Data items:
++++++
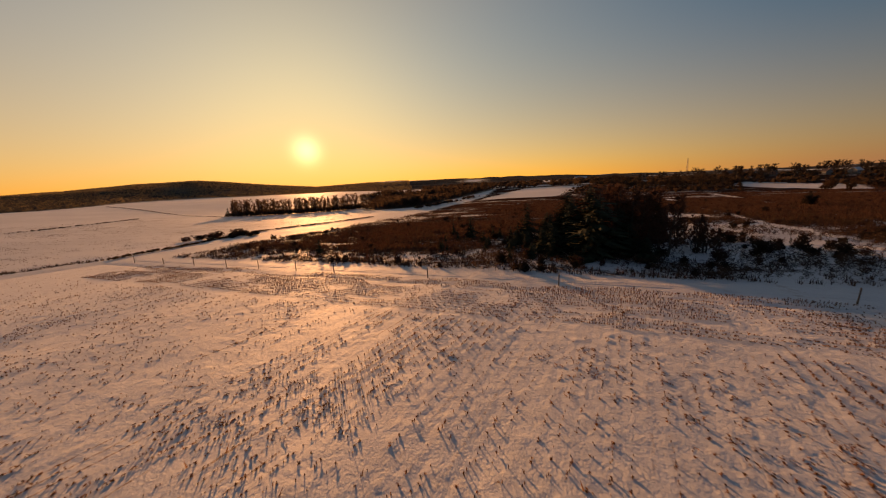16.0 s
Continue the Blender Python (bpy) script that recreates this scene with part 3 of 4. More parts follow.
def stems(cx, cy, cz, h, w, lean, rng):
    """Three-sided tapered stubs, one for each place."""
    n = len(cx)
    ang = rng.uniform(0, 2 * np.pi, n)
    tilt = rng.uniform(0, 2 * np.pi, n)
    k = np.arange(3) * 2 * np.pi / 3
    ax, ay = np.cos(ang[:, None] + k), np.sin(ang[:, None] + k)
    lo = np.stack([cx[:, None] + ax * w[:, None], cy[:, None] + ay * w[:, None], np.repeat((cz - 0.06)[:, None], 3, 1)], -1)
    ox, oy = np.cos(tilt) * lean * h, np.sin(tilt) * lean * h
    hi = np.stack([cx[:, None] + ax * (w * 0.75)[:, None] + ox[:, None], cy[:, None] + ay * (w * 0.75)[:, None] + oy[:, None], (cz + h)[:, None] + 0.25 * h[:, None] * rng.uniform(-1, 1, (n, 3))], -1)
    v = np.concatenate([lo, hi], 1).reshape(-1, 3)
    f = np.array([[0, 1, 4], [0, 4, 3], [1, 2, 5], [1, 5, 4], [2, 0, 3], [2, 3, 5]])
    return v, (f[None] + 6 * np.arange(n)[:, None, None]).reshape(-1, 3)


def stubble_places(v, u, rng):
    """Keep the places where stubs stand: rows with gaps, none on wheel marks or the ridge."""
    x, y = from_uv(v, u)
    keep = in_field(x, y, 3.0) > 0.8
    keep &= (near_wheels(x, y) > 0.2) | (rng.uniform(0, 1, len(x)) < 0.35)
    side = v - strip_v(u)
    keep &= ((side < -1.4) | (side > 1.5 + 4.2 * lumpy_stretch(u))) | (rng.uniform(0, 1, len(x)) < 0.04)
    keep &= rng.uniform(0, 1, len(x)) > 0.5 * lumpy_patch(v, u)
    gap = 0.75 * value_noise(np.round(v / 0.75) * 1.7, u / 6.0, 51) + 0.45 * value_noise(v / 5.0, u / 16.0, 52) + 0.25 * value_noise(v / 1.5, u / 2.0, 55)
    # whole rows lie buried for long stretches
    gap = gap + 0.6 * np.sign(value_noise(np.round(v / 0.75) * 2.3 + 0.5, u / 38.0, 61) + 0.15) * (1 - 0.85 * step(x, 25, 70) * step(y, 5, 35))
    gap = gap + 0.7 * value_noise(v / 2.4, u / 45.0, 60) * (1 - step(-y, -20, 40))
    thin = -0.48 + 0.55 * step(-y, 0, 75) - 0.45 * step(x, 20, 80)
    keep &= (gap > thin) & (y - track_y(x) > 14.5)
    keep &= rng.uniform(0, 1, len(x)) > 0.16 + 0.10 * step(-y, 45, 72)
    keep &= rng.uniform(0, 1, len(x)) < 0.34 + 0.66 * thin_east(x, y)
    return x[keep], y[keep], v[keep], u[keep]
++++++
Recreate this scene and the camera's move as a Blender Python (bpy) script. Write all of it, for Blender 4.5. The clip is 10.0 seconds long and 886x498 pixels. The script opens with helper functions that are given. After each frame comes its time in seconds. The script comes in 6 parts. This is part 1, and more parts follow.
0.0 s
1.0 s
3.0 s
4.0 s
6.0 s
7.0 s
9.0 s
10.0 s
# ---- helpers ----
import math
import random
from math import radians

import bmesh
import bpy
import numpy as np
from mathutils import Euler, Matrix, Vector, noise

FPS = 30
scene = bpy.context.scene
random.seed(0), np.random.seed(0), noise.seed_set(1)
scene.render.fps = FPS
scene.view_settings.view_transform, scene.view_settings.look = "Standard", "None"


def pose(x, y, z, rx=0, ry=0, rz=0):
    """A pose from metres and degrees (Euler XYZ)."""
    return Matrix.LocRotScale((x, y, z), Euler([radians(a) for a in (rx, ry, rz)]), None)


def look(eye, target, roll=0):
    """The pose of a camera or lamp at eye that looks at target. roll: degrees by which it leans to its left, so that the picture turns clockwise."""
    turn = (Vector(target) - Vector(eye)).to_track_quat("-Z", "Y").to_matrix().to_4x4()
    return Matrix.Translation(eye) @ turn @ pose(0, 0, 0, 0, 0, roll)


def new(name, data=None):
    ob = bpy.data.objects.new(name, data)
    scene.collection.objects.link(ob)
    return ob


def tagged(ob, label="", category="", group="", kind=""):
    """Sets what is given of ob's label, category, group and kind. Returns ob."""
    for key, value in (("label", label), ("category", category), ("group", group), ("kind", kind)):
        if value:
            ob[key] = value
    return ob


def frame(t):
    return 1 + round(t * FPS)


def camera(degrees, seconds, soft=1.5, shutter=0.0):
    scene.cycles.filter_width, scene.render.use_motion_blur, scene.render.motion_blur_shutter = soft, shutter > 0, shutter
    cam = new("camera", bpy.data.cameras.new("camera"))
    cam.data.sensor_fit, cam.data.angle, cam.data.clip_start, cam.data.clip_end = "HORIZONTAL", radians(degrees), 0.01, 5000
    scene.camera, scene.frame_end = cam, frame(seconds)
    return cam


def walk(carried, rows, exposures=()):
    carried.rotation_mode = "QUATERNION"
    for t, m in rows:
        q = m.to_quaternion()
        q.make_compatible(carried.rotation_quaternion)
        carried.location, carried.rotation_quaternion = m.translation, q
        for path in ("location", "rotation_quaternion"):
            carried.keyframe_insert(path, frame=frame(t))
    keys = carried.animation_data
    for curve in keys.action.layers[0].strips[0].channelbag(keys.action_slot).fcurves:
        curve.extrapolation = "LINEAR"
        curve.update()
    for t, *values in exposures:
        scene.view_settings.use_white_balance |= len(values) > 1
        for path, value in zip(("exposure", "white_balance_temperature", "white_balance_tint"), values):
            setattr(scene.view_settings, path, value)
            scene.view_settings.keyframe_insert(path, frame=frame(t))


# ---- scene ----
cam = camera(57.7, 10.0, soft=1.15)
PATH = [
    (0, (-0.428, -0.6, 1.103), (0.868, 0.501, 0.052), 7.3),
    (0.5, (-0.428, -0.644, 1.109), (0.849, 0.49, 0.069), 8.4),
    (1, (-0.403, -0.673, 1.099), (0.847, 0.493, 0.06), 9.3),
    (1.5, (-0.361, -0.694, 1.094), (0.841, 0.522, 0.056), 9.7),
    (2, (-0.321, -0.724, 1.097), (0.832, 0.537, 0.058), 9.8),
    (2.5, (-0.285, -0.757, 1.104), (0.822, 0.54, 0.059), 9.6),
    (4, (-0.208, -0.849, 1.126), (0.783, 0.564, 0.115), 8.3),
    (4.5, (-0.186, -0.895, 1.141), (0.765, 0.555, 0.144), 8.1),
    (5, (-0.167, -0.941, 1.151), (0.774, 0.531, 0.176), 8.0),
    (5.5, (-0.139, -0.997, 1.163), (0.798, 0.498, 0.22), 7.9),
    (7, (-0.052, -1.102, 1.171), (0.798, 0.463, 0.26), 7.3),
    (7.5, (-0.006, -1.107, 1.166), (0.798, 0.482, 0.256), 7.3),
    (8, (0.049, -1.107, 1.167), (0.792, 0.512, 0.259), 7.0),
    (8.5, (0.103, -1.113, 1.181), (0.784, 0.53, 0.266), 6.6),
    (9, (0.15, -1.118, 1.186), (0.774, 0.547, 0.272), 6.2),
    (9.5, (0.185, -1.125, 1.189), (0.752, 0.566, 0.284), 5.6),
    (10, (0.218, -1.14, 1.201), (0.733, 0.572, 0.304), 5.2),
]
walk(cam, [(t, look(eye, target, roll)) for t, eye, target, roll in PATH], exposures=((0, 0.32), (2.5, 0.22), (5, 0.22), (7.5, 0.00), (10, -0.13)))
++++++
Request - Copy out precisely the lines that begin at the line containing "setattr(scene.view_settings, path, value)" and end at the line containing "scene.view_settings.keyframe_insert(path, frame=frame(t))", including both; write nothing else.

Answer in full -
            setattr(scene.view_settings, path, value)
            scene.view_settings.keyframe_insert(path, frame=frame(t))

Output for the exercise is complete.